SHORT PROBLEM: Read the material below and count the lines holding the string "recreates". Give that count with nothing added.
[BEGIN SUPPLIED MATERIAL]
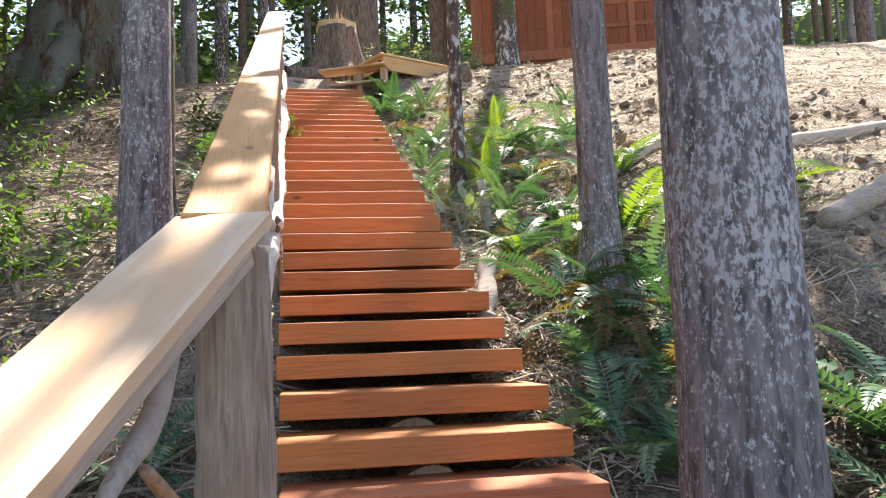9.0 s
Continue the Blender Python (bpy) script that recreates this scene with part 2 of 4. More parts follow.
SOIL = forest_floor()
HOUSE_WALL = grained("red_cedar_siding", (0.46, 0.15, 0.06), (0.28, 0.08, 0.03), (0.38, 0.12, 0.05), along=(16, 16, 1.5), rough=0.6, spread=0.12)
TEAL = plain("teal_paint", [(0.02, 0.22, 0.23), (0.03, 0.30, 0.31), (0.025, 0.25, 0.26)], 8, 0.5, 0.05)
DECK_WOOD = grained("honey_deck_wood", (0.66, 0.42, 0.20), (0.46, 0.27, 0.12), (0.56, 0.34, 0.16), rough=0.6)
METAL = plain("black_bracket_metal", [(0.03, 0.03, 0.03), (0.05, 0.05, 0.05), (0.04, 0.04, 0.04)], 20, 0.5, 0.1)
GLASS, gt, gb = nodes_of("window_glass")
gb.inputs["Base Color"].default_value, gb.inputs["Roughness"].default_value = (0.25, 0.32, 0.36, 1), 0.06


# ---- shape helpers ----
def mesh_of(name, bm, mat, smooth=False):
    me = bpy.data.meshes.new(name)
    bm.normal_update()
    bm.to_mesh(me)
    bm.free()
    me.materials.append(mat)
    if smooth:
        me.polygons.foreach_set("use_smooth", [True] * len(me.polygons))
    return me


def part(name, bm, material, parent, label="", smooth=False):
    ob = new(name, mesh_of(name, bm, material, smooth))
    ob.parent = parent
    return tagged(ob, label)


def thing(name, at, label, category, group="", kind=""):
    ob = new(name)
    ob.empty_display_size = 0.1
    ob.matrix_basis = at if isinstance(at, Matrix) else Matrix.Translation(at)
    return tagged(ob, label, category, group, kind)


def pydata(name, verts, faces, mat, smooth=False):
    me = bpy.data.meshes.new(name)
    me.from_pydata(verts, [], faces)
    me.materials.append(mat)
    if smooth:
        me.polygons.foreach_set("use_smooth", [True] * len(me.polygons))
    me.update()
    return me


def slab(sx, sy, sz, bevel=0.004, rough=0.0, seed=0, cuts=0):
    """A board of the given size about its centre, with eased and slightly uneven edges."""
    bm = bmesh.new()
    bmesh.ops.create_cube(bm, size=1)
    bmesh.ops.scale(bm, vec=(sx, sy, sz), verts=bm.verts)
    if cuts:
        bmesh.ops.subdivide_edges(bm, edges=[e for e in bm.edges if abs(e.verts[0].co.x - e.verts[1].co.x) > sx * 0.5], cuts=cuts, use_grid_fill=True)
    bmesh.ops.bevel(bm, geom=[e for e in bm.edges if e.calc_face_angle(0) > 0.5], offset=bevel, segments=1, affect="EDGES")
    if rough:
        for v in bm.verts:
            v.co += rough * Vector(noise.noise_vector(v.co * 5 + Vector((seed, 0, 0))))
    return bm


def tube(points, radii, sides=10, bumps=0.0, seed=0.0, step=0.05, caps=True):
    """A closed limb along smoothed points, with radii between them; bumps makes it knotty."""
    pts = [Vector(p) for p in points]
    n = len(pts)
    fine, rad = [], []
    for i in range(n - 1):
        p0, p1, p2, p3 = pts[max(i - 1, 0)], pts[i], pts[i + 1], pts[min(i + 2, n - 1)]
        k = max(2, int((p2 - p1).length / step))
        for j in range(k + (i == n - 2)):
            u = j / k
            fine.append(0.5 * ((2 * p1) + (p2 - p0) * u + (2 * p0 - 5 * p1 + 4 * p2 - p3) * u * u + (3 * p1 - p0 - 3 * p2 + p3) * u ** 3))
            rad.append(radii[i] + (radii[i + 1] - radii[i]) * u)
    bm = bmesh.new()
    rings = []
    side = None
    for i, (p, r) in enumerate(zip(fine, rad)):
        d = (fine[min(i + 1, len(fine) - 1)] - fine[max(i - 1, 0)]).normalized()
        if side is None:
            side = d.orthogonal().normalized()
        side = (side - d * side.dot(d)).normalized()
        up = d.cross(side)
        ring = []
        for s in range(sides):
            a = 2 * math.pi * s / sides
            o = math.cos(a) * side + math.sin(a) * up
            q = p + r * o
            if bumps:
                q += o * r * bumps * (noise.noise(q * 9 + Vector((seed, seed, 0))) + 0.6 * noise.noise(q * 23 + Vector((seed, 0, seed))))
            ring.append(bm.verts.new(q))
        rings.append(ring)
    for a, b in zip(rings, rings[1:]):
        for s in range(sides):
            bm.faces.new((a[s], a[(s + 1) % sides], b[(s + 1) % sides], b[s]))
    if caps:
        bm.faces.new(rings[0][::-1])
        bm.faces.new(rings[-1])
    return bm


# ---- the stairs' line and the lie of the land ----
STEPS = 42
TK = (1, 2, 10, 14, 42)


def tread_at(k):
    """Middle of a tread's front edge, its underside's height and its turn in degrees."""
    x = np.interp(k, TK, (-0.605, -0.500, 0.455, 1.019, 1.944))
    y = np.interp(k, TK, (1.57, 1.84, 4.195, 5.43, 14.105))
    z = np.interp(k, (1, 2, 3, 4, 5, 6, 7, 8, 9, 10, 11, 12, 13, 14, 42), (-0.20, 0, 0.158, 0.30, 0.43, 0.57, 0.707, 0.857, 1.004, 1.185, 1.328, 1.488, 1.69, 1.897, 6.05))
    return x, y, z, np.interp(k, (1, 2, 10, 13, 16, 42), (-22.4, -21.2, -20, -11, -8, -5))


GY = (-8, 0, 1.0, 1.75, 1.889, 4.195, 5.43, 14.105, 14.9, 16.5, 20, 45, 120)
GX = (-1.3, -1.2, -0.9, -0.65, -0.516, 0.455, 1.019, 1.944, 2.0, 2.1, 2.4, 5, 9)
GZ = (-0.42, -0.36, -0.27, -0.20, -0.08, 1.185, 1.897, 6.05, 6.75, 7.2, 8.3, 13.5, 18)
RY = (-8, -1.5, 0.5, 1.3, 1.66, 3.2, 4.4, 5.12, 5.43, 14.105, 14.9, 16.5, 20, 45, 120)
RZ = (-0.42, -0.36, -0.24, 0.0, 0.16, 0.70, 1.2, 1.75, 1.93, 6.15, 6.75, 7.2, 8.3, 13.5, 18)


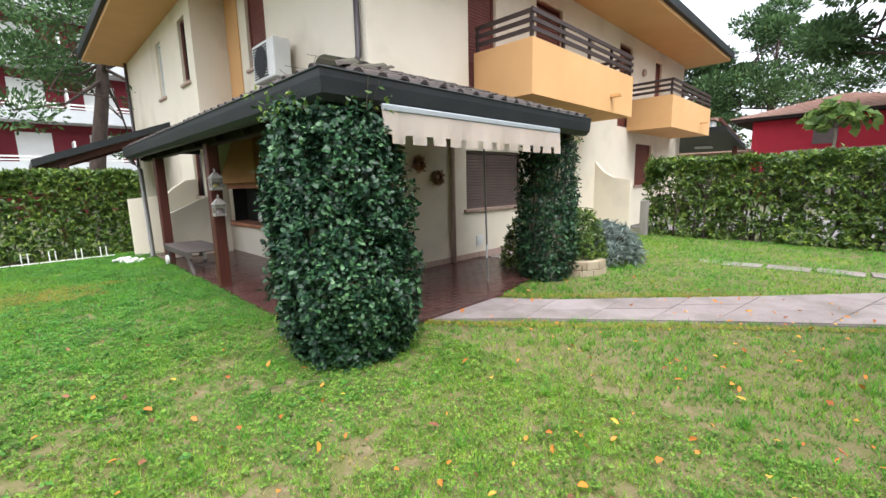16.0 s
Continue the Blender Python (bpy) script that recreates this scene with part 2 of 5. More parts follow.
bark_dark = surface("brown_bark", [(0.25, (0.03, 0.021, 0.017)), (0.5, (0.07, 0.05, 0.042)), (0.8, (0.13, 0.096, 0.08))], 5, 40, 0.95, 0.6, stretch=(1, 1, 0.3))
twig_mat = surface("hedge_twigs", [(0.25, (0.05, 0.04, 0.028)), (0.75, (0.14, 0.11, 0.08))], 8, 60, 0.9, 0.2)
red_wall = surface("brick_red_plaster", [(0.3, (0.21, 0.036, 0.034)), (0.7, (0.27, 0.05, 0.045))], 1.5, 60, 0.9, 0.15)
crimson_wall = surface("crimson_plaster", [(0.3, (0.4, 0.02, 0.04)), (0.7, (0.47, 0.03, 0.05))], 1.5, 60, 0.9, 0.15)

glass_dark = surface("dark_window_glass", [(0.3, (0.02, 0.02, 0.022)), (0.7, (0.04, 0.04, 0.045))], 1, 5, 0.08, 0.0)
shutter_mat = surface("brown_roller_shutter", [(0.3, (0.10, 0.07, 0.065)), (0.7, (0.15, 0.11, 0.10))], 3, 40, 0.6, 0.05)
shutter_white = surface("white_roller_shutter", [(0.3, (0.62, 0.62, 0.6)), (0.7, (0.72, 0.72, 0.7))], 3, 40, 0.6, 0.05)
shutter_red = surface("red_brown_shutter", [(0.3, (0.13, 0.035, 0.025)), (0.7, (0.2, 0.06, 0.045))], 3, 40, 0.6, 0.05)
# white cloth kept grey: the dimness indoors is put into its colour
curtain_mat = surface("shaded_white_net_curtain", [(0.3, (0.13, 0.14, 0.15)), (0.7, (0.2, 0.215, 0.225))], 3, 40, 0.9, 0.05)
sill_mat = surface("pink_grey_stone", [(0.3, (0.36, 0.25, 0.2)), (0.7, (0.46, 0.34, 0.28))], 6, 60, 0.7, 0.1)
awning_mat = foliage("off_white_canvas", [(0.3, (0.64, 0.6, 0.56)), (0.7, (0.74, 0.71, 0.67))], 0.9, 0.5, spec=0.2, patch=1.0, patch_scale=2.0, glow=(0.85, 0.6, 0.24))
terracotta = surface("terracotta_brick", [(0.3, (0.32, 0.13, 0.07)), (0.7, (0.45, 0.2, 0.11))], 5, 60, 0.85, 0.3, per="object", mix=0.4)
# black for soot, rubber, plastic, and the unlit rooms behind openings
soot_and_dark = surface("soot_and_dark_black", [(0.3, (0.008, 0.008, 0.008)), (0.7, (0.02, 0.018, 0.016))], 5, 60, 0.95, 0.2)
rail_mat = surface("dark_brown_rail", [(0.3, (0.03, 0.018, 0.016)), (0.7, (0.05, 0.03, 0.027))], 5, 60, 0.5, 0.05)
metal_white = surface("white_enamel", [(0.3, (0.6, 0.6, 0.58)), (0.7, (0.7, 0.7, 0.68))], 3, 60, 0.4, 0.03)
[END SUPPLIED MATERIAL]
REPLY TO THE EXERCISE: 2